WASHINGTON -- Manipulating the government's monthly unemployment report is impossible because of the large number of people -- mostly civil servants and not political appointees -- involved in compiling the data, said the former commissioner of the Bureau of Labor Statistics.
"I think it would be impossible to really manipulate the numbers," said Keith Hall, who served from 2008 to 2012 as commissioner of the independent statistical agency, which produces the report. "People shouldn't think at all there is any bias in the numbers. If you wanted to try to mess with these numbers, you are talking a very difficult thing. It almost certainly would ... be next to impossible."
A drop of three-tenths of a percentage point in the jobless rate wasn't unusual, Hall said, and any smaller change isn't considered statistically significant.
On the face of it, there was nothing untoward in the numbers. The number of people who reported that they were employed -- 873,000 as measured in the household survey -- rose by a large number over the number of people who reported that they were unemployed during the month, 456,000. In September, 12.1 million Americans reported that they were jobless.
Hall, who was appointed by former President George W. Bush and served through much of the Obama administration, said BLS commissioner is a nonpolitical position. The commissioner serves a four-year term and is not replaced by an incoming president, as the heads of Cabinet departments and other agencies are.
"I feel like I'm a certified economic geek rather than a political person," said Hall, who is a senior research fellow at the Mercatus Center at George Mason University.
During his four years as commissioner of the BLS, which is part of the Labor Department, Hall said he was never asked by the Bush or Obama White House to change any data.

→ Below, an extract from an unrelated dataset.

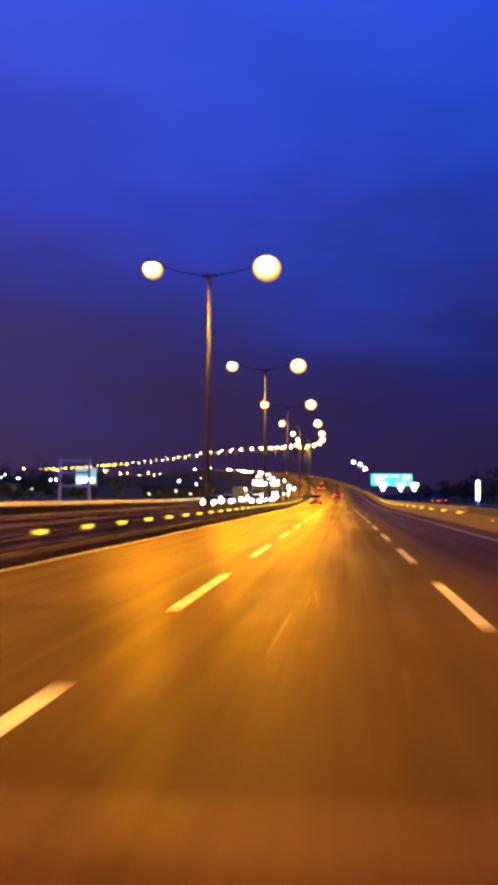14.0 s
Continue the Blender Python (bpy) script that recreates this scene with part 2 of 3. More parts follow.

The unemployment rate is calculated differently than the monthly job-growth figure. To determine the rate, Census Bureau employees survey about 50,000 people each month -- mostly over the phone but sometimes in person -- to determine if they are employed, Hall said.
Dozens, if not hundreds, of people are involved in collecting the data and compiling it, he said.
The household survey data are more volatile than the monthly payroll figures on job growth, which are compiled from about 400,000 businesses, he said.
But the household survey can be an early indicator of changes in the jobs market because it can take a while for new businesses to be included in the payroll survey.
"At turning points, sometimes the household survey turns a little quicker than the payroll survey does," Hall said. "It doesn't mean it doesn't give out false signals."